◆ What is needed
Give back, unchanged, the line with "made[o].matrix_parent_inverse = o.matrix_parent_inverse", the line with "scene.view_settings.keyframe_insert(path, frame=frame(t))", and every line between them, and no other line.

◆ Dataset content

--------------------------------

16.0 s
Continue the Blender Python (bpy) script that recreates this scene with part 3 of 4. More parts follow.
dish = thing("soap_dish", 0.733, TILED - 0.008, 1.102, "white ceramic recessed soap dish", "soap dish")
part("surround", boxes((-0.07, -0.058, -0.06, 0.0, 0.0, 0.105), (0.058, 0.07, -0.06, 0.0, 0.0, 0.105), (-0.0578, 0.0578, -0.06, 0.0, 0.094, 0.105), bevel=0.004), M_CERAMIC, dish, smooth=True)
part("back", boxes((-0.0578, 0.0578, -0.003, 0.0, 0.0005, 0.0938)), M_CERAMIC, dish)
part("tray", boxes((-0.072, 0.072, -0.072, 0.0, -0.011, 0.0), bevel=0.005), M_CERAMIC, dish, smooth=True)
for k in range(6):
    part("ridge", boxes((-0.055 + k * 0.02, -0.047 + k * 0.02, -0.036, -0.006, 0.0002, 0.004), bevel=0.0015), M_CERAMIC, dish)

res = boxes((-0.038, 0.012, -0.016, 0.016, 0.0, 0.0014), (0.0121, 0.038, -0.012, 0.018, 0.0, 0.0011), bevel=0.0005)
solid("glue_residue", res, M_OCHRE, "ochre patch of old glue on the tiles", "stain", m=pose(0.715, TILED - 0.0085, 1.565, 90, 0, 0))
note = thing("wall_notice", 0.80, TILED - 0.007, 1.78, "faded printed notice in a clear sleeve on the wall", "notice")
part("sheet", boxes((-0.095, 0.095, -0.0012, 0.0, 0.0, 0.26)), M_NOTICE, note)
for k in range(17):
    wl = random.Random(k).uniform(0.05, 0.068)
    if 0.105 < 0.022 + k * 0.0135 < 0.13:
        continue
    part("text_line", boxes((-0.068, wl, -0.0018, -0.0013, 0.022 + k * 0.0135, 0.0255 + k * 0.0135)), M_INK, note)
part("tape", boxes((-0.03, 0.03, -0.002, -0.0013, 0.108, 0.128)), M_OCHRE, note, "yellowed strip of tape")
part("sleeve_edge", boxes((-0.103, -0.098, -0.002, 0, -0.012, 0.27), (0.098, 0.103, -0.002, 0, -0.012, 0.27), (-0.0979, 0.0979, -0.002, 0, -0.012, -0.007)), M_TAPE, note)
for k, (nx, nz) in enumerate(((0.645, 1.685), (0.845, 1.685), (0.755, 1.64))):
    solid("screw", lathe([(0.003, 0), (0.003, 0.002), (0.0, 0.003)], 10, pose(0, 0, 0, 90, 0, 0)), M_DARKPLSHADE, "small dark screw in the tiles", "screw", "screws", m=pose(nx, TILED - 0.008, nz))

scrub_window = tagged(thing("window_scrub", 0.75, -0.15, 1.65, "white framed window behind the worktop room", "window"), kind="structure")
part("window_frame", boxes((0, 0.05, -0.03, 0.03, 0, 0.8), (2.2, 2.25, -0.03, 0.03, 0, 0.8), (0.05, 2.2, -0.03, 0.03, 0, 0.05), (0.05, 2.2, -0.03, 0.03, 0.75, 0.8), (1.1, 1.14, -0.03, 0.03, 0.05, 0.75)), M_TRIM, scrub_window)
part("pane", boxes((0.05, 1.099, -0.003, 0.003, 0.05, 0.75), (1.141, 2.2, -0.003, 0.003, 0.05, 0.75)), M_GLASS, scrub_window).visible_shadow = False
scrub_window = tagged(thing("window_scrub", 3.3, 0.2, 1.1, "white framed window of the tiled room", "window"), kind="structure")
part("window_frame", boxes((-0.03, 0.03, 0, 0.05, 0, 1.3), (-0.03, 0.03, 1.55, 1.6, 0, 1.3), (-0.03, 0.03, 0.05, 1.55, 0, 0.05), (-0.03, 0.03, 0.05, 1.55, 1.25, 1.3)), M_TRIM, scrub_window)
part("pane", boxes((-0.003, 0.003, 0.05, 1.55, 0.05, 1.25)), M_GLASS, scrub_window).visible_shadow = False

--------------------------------

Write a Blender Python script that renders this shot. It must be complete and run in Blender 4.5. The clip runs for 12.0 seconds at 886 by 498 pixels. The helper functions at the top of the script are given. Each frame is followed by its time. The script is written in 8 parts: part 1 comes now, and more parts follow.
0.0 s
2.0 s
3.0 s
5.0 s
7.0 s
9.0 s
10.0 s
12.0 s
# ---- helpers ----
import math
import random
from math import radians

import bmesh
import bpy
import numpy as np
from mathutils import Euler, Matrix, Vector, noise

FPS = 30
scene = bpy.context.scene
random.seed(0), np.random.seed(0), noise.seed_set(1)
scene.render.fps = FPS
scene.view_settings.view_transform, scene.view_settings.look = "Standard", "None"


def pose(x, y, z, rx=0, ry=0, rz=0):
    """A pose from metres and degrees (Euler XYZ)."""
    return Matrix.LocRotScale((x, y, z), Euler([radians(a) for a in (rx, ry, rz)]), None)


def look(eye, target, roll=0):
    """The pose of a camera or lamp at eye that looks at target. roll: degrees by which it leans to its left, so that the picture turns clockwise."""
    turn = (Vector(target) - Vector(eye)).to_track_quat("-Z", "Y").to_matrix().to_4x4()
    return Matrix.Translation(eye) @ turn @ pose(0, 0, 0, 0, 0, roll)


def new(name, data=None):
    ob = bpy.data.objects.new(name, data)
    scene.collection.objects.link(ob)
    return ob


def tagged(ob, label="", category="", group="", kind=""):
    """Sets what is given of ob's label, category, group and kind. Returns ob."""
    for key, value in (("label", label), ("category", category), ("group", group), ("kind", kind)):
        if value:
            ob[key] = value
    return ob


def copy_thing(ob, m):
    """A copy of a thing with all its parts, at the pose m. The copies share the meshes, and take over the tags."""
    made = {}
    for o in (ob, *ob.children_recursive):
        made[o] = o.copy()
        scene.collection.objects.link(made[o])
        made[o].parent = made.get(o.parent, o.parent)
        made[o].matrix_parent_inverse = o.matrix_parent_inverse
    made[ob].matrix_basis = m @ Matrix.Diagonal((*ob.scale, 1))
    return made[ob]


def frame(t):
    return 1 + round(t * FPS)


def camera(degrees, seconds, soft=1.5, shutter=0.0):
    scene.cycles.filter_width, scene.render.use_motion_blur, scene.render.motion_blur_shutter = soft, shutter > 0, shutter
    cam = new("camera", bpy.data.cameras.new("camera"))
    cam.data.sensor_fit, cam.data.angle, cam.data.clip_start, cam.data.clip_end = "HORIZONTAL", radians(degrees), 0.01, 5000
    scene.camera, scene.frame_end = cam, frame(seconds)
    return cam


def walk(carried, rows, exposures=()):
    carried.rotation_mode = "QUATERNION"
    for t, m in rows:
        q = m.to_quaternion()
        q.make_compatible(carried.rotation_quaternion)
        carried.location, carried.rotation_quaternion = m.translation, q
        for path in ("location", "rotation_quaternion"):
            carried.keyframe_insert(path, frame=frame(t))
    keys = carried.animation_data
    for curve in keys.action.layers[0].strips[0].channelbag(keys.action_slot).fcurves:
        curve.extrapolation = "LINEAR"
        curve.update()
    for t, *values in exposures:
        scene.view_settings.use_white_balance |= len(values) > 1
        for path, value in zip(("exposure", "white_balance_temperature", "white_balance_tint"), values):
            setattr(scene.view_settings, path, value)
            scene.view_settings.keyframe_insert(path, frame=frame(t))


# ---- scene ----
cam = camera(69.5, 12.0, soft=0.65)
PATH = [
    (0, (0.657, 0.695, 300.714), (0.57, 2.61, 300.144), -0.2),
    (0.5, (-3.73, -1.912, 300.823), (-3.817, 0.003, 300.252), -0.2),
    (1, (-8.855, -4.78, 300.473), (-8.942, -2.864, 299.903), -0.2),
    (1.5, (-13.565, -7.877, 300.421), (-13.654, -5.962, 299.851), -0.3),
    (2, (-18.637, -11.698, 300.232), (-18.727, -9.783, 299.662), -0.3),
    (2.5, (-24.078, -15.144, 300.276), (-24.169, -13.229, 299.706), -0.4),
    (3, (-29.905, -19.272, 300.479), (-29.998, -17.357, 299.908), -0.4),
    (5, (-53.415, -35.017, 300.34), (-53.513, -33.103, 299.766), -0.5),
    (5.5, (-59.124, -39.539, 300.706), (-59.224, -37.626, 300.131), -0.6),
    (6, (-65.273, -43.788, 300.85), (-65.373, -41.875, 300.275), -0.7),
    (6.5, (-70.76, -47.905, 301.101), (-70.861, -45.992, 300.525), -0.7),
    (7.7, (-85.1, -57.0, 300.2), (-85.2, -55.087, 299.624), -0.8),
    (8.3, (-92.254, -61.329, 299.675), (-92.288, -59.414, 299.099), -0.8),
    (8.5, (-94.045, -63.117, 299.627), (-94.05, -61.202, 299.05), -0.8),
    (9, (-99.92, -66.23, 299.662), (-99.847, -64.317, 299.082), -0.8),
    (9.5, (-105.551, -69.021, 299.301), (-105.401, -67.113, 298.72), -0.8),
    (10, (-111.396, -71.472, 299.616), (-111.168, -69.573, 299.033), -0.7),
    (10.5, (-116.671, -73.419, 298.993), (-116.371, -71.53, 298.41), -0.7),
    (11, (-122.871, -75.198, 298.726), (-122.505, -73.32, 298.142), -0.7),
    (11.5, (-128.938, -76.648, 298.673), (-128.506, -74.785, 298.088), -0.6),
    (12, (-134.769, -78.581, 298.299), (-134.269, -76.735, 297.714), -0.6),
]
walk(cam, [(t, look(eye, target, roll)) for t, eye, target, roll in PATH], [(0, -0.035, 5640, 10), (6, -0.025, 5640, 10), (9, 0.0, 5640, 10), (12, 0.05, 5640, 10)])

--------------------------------

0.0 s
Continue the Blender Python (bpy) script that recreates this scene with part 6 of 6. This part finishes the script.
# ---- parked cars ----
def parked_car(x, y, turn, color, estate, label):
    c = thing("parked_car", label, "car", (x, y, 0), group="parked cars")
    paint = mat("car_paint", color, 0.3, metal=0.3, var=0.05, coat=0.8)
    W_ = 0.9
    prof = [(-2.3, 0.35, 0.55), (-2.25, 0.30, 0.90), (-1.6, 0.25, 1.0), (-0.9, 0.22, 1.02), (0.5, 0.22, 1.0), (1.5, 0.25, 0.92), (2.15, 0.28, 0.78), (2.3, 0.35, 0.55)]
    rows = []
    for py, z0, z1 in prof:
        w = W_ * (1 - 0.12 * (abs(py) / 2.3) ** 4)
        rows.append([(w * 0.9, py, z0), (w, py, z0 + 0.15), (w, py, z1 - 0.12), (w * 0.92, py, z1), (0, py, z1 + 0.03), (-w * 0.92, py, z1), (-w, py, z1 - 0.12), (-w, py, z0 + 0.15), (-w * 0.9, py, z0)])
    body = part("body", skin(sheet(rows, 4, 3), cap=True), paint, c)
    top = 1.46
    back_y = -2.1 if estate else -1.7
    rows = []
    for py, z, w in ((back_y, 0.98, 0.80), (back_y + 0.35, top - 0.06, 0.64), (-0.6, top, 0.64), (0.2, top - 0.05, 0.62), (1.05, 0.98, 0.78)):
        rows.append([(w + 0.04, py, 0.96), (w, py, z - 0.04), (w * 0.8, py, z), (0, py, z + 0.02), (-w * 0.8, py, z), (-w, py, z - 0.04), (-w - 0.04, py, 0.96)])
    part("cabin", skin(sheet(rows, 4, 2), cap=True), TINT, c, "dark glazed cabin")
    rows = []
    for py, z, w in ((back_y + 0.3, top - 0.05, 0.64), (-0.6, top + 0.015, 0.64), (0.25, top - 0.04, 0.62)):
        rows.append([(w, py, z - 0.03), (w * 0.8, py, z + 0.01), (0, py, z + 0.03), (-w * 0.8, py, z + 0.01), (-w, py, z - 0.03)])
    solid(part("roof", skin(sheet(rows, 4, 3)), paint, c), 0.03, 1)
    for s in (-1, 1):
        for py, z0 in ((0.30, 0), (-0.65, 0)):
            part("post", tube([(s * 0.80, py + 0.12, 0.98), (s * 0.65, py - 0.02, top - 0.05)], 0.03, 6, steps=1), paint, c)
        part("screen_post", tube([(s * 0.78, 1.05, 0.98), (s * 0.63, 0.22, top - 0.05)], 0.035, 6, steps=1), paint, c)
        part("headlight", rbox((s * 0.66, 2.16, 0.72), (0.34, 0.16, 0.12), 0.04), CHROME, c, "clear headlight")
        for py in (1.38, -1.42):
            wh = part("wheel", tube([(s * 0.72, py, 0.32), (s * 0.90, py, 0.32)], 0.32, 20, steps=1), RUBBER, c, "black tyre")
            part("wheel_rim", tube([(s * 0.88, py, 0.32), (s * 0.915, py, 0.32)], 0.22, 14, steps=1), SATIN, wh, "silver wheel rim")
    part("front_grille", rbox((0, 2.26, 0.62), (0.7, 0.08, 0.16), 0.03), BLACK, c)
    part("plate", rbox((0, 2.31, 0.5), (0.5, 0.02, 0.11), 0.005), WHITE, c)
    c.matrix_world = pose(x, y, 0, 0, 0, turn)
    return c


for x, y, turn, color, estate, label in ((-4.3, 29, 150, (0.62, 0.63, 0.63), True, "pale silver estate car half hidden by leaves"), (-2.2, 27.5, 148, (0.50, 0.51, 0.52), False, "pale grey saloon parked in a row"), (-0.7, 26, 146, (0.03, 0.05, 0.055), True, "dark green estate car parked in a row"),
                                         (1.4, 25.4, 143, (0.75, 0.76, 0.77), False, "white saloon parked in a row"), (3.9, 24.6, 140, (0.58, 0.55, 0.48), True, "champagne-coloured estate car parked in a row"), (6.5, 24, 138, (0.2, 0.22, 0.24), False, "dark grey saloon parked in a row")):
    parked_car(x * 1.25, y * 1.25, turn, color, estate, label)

--------------------------------

◆ The answer
        made[o].matrix_parent_inverse = o.matrix_parent_inverse
    made[ob].matrix_basis = m @ Matrix.Diagonal((*ob.scale, 1))
    return made[ob]


def frame(t):
    return 1 + round(t * FPS)


def camera(degrees, seconds, soft=1.5, shutter=0.0):
    scene.cycles.filter_width, scene.render.use_motion_blur, scene.render.motion_blur_shutter = soft, shutter > 0, shutter
    cam = new("camera", bpy.data.cameras.new("camera"))
    cam.data.sensor_fit, cam.data.angle, cam.data.clip_start, cam.data.clip_end = "HORIZONTAL", radians(degrees), 0.01, 5000
    scene.camera, scene.frame_end = cam, frame(seconds)
    return cam


def walk(carried, rows, exposures=()):
    carried.rotation_mode = "QUATERNION"
    for t, m in rows:
        q = m.to_quaternion()
        q.make_compatible(carried.rotation_quaternion)
        carried.location, carried.rotation_quaternion = m.translation, q
        for path in ("location", "rotation_quaternion"):
            carried.keyframe_insert(path, frame=frame(t))
    keys = carried.animation_data
    for curve in keys.action.layers[0].strips[0].channelbag(keys.action_slot).fcurves:
        curve.extrapolation = "LINEAR"
        curve.update()
    for t, *values in exposures:
        scene.view_settings.use_white_balance |= len(values) > 1
        for path, value in zip(("exposure", "white_balance_temperature", "white_balance_tint"), values):
            setattr(scene.view_settings, path, value)
            scene.view_settings.keyframe_insert(path, frame=frame(t))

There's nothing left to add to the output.